Rasieren und Bartpflege sind nicht mehr möglich
Seit das Haarstudio wieder geöffnet hat, ist dort vieles anders. Team und Kunden tragen Mund-Nasen-Schutz, jeder Kunde muss sich nach Betreten des Salons die Hände waschen bzw. desinfizieren, Kunden müssen zueinander eineinhalb Meter Mindestabstand einhalten. Vor jeder Behandlung sind die Haare zu waschen, gesichtsnahe Dienstleistungen wie Augenbrauen- und Wimpernfärben, Rasieren und Bartpflege sind nicht mehr möglich. Jeder Kunde hat seine Kontaktdaten zu hinterlassen und wer charakteristische Krankheitssymptome aufweist, darf gar nicht erst rein in den Salon.
Zwischen den Waschplätzen und an der Kasse befinden sich jetzt Plexiglaswände, Zeitschriften und Getränke sind aus dem Salon verbannt, bezahlen sollen die Kunden mit Karte. Was Ute Winkler ärgert: Ausgerechnet ein paar Geschäftsmänner seien ihr mit der Antwort gekommen, dass sie keine Karte hätten. Dabei gehe es doch um die Gesundheit aller.
Und wie sahen die Kundinnen und Kunden aus, als sie nach langer Zeit endlich das erste Mal wieder zu Ute Winkler ins Haarstudio kommen durften? „Die Frauen haben sich was einfallen lassen, die haben zum Beispiel Spangen benutzt oder sich Zöpfe gebunden“, erinnert sich Winkler. Und die Herren der Schöpfung? Winkler muss lachen: „Die Männer sahen ein bisschen aus wie Struwwelpeter.“ Allerdings nur ein Teil von ihnen, bei anderen hätten deren Frauen die Haarschneidemaschine angesetzt.
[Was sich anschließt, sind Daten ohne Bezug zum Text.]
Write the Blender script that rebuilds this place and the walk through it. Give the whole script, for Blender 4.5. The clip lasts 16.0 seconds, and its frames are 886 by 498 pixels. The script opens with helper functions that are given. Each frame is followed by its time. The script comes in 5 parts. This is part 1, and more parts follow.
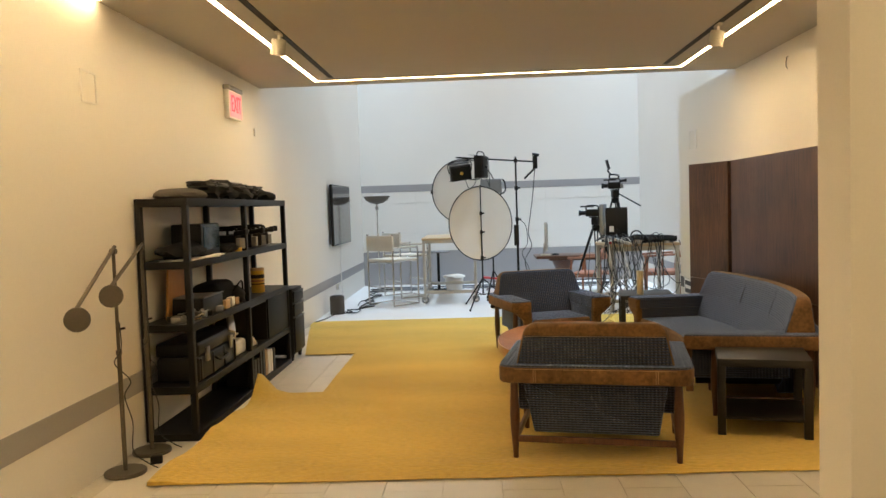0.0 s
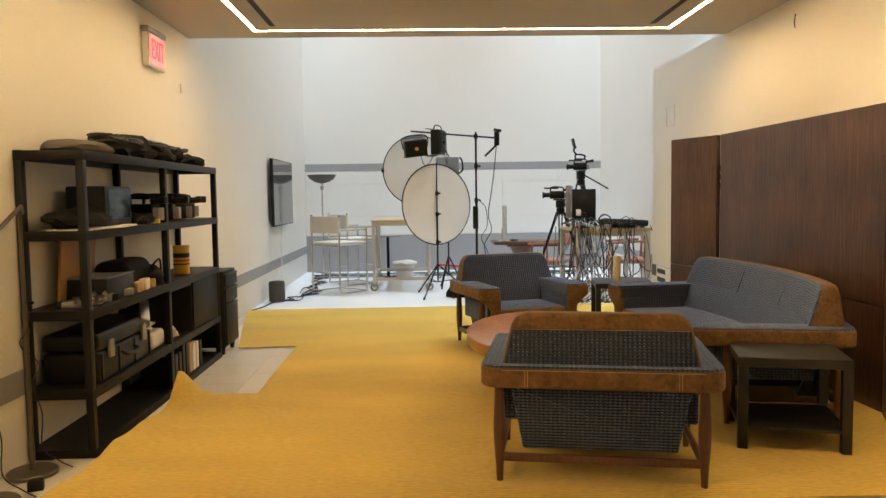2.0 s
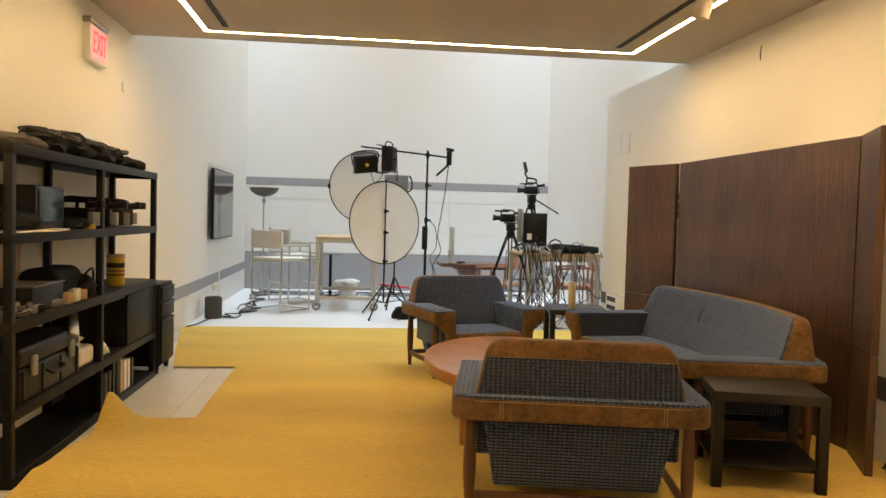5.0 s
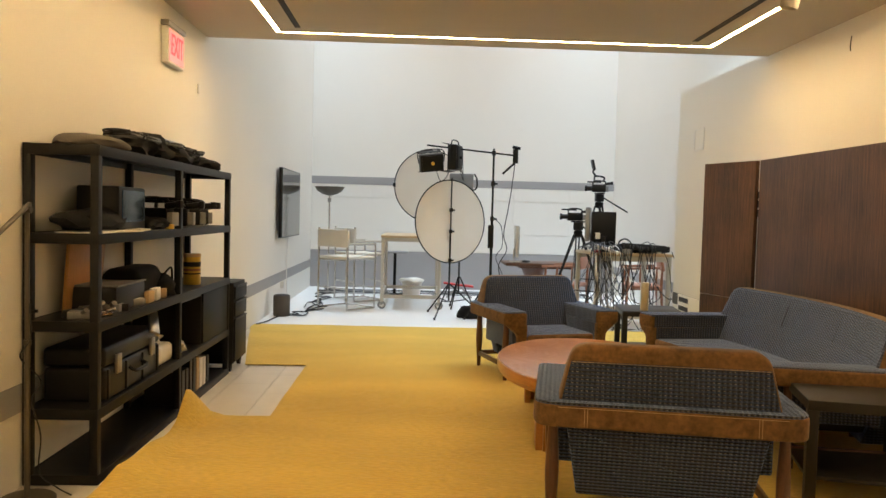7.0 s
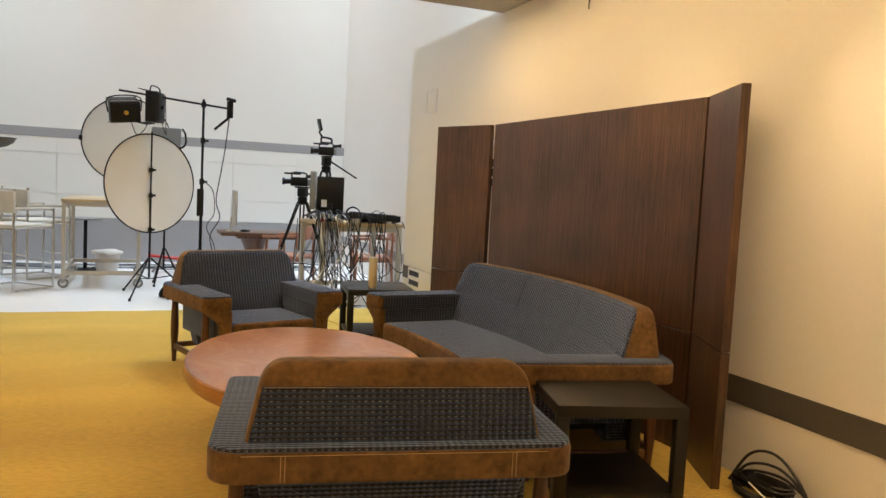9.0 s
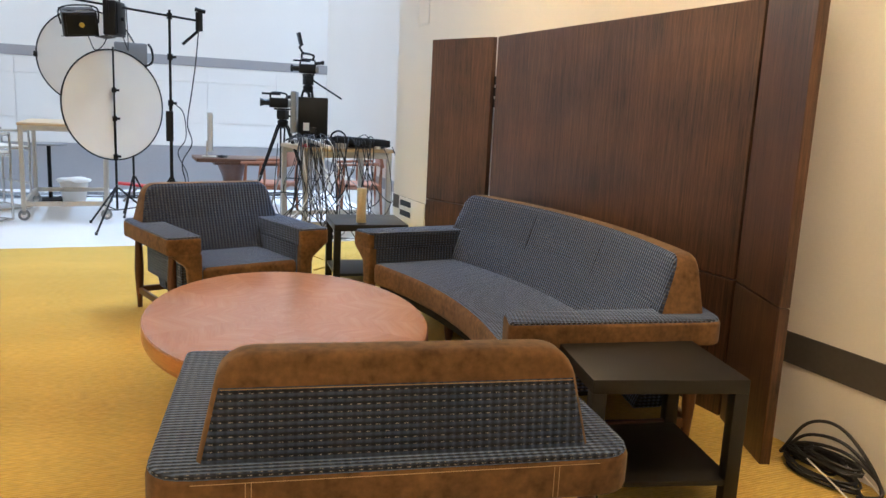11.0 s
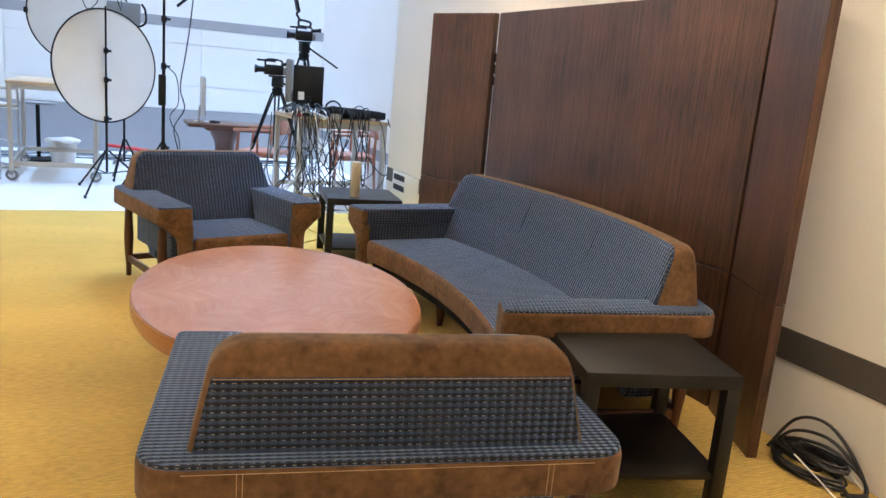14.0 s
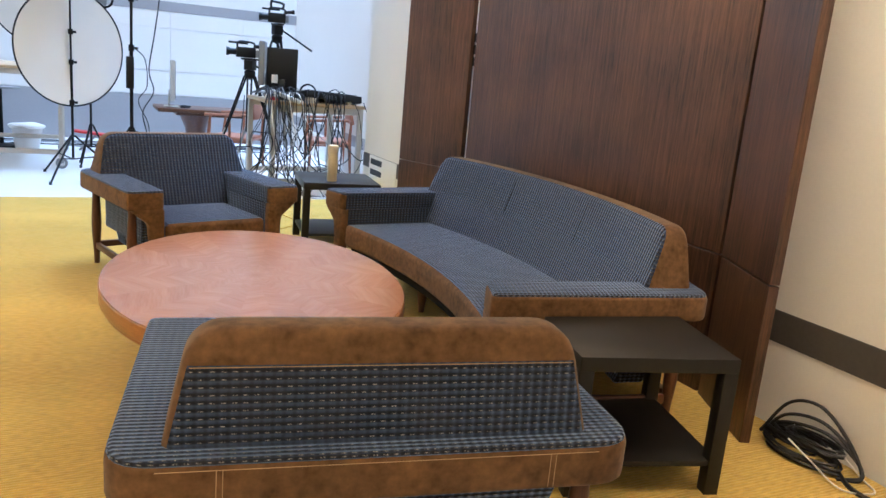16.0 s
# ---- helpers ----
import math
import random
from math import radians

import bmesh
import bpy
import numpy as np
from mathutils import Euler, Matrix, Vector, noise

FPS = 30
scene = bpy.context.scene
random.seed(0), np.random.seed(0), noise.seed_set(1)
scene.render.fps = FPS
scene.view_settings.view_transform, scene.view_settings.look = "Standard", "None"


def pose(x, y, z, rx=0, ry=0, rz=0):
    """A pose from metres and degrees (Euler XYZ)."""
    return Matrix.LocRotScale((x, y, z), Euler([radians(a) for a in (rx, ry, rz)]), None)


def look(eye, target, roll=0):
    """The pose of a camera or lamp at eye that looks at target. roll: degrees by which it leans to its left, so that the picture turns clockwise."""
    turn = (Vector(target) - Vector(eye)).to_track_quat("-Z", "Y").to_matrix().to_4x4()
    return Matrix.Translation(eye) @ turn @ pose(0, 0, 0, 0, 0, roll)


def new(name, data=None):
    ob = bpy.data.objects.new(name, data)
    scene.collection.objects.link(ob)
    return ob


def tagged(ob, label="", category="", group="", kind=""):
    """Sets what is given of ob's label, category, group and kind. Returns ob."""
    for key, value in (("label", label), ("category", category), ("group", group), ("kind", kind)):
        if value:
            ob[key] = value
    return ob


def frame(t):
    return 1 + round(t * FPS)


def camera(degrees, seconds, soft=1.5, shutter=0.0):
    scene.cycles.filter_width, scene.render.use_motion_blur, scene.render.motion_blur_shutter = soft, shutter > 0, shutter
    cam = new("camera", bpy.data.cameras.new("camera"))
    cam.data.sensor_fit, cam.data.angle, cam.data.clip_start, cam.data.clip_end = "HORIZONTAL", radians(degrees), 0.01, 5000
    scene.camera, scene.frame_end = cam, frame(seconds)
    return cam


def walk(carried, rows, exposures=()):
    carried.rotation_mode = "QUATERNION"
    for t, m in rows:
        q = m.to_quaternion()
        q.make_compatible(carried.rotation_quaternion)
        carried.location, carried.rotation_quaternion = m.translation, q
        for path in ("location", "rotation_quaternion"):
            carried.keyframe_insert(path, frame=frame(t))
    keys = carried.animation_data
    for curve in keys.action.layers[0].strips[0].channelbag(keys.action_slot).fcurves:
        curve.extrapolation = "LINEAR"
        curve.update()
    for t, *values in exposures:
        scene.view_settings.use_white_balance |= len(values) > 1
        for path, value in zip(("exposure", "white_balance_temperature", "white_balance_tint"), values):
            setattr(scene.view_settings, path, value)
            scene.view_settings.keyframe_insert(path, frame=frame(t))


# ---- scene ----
cam = camera(60.5, 16.0)
PATH = [
    (0, (0.233, 0.122, 1.509), (0.139, 2.117, 1.399), -1.9),
    (0.5, (0.197, 0.362, 1.469), (0.105, 2.351, 1.283), -0.4),
    (1, (0.041, 0.676, 1.473), (-0.062, 2.668, 1.321), 1.5),
    (1.5, (0.016, 0.837, 1.405), (-0.053, 2.831, 1.271), 0.5),
    (2, (0.063, 1.055, 1.361), (0.119, 3.049, 1.222), -0.8),
    (2.5, (0.064, 1.206, 1.345), (0.207, 3.196, 1.206), -0.2),
    (3, (-0.009, 1.258, 1.338), (0.2, 3.243, 1.212), 1.0),
    (3.5, (-0.076, 1.297, 1.351), (0.155, 3.282, 1.257), 2.1),
    (4, (-0.09, 1.327, 1.34), (0.135, 3.313, 1.26), 1.4),
    (6.5, (-0.158, 1.331, 1.328), (0.058, 3.317, 1.243), 2.3),
    (7, (-0.188, 1.407, 1.341), (-0.113, 3.404, 1.25), 1.5),
    (7.5, (-0.101, 1.642, 1.34), (-0.101, 3.641, 1.274), -0.0),
    (8, (0.069, 1.856, 1.338), (0.318, 3.84, 1.292), 0.2),
    (8.5, (0.13, 2.142, 1.335), (0.738, 4.047, 1.276), 1.3),
    (9, (0.131, 2.356, 1.331), (0.882, 4.203, 1.179), 2.9),
    (9.5, (0.21, 2.544, 1.322), (0.931, 4.395, 1.088), 2.3),
    (12, (0.306, 3.045, 1.35), (1.119, 4.828, 0.952), 3.0),
    (12.5, (0.31, 3.014, 1.35), (1.11, 4.799, 0.935), 3.4),
    (13, (0.288, 2.992, 1.371), (1.094, 4.772, 0.944), 4.8),
    (13.5, (0.286, 2.996, 1.378), (1.1, 4.771, 0.945), 5.5),
    (14, (0.286, 3.008, 1.38), (1.092, 4.787, 0.953), 5.0),
    (14.5, (0.285, 3.018, 1.369), (1.065, 4.816, 0.969), 4.1),
    (15, (0.264, 3.036, 1.369), (1.072, 4.826, 0.994), 4.3),
    (15.5, (0.232, 3.083, 1.349), (1.099, 4.844, 0.966), 4.4),
    (16, (0.295, 3.124, 1.326), (1.163, 4.869, 0.876), 5.1),
]
EXPOSURES = [(0.0, 0.16, 6150, 8), (2.0, 0.22, 6600, 9), (7.0, 0.24, 6700, 9), (9.0, 0.18, 6650, 11), (9.6, 0.26, 6750, 11), (10.8, 0.4, 5800, 12), (11.8, 0.65, 4930, 12), (16.0, 0.65, 4920, 12)]
walk(cam, [(t, look(eye, target, roll)) for t, eye, target, roll in PATH], EXPOSURES)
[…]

Ute Winkler berichtet abschließend, für Frauen und Männer habe gleichermaßen eines gegolten: „Alle waren sehr froh, dass ich wieder aufhatte. Und sie haben keine Angst gehabt – die Angst war nur auf unserer Seite.“
Immerhin: Nach drei Tagen habe sich die Angst, sich möglicherweise infizieren zu können, sowohl bei Winkler als auch bei ihrer Angestellten gelegt, erinnert sich die Salonchefin.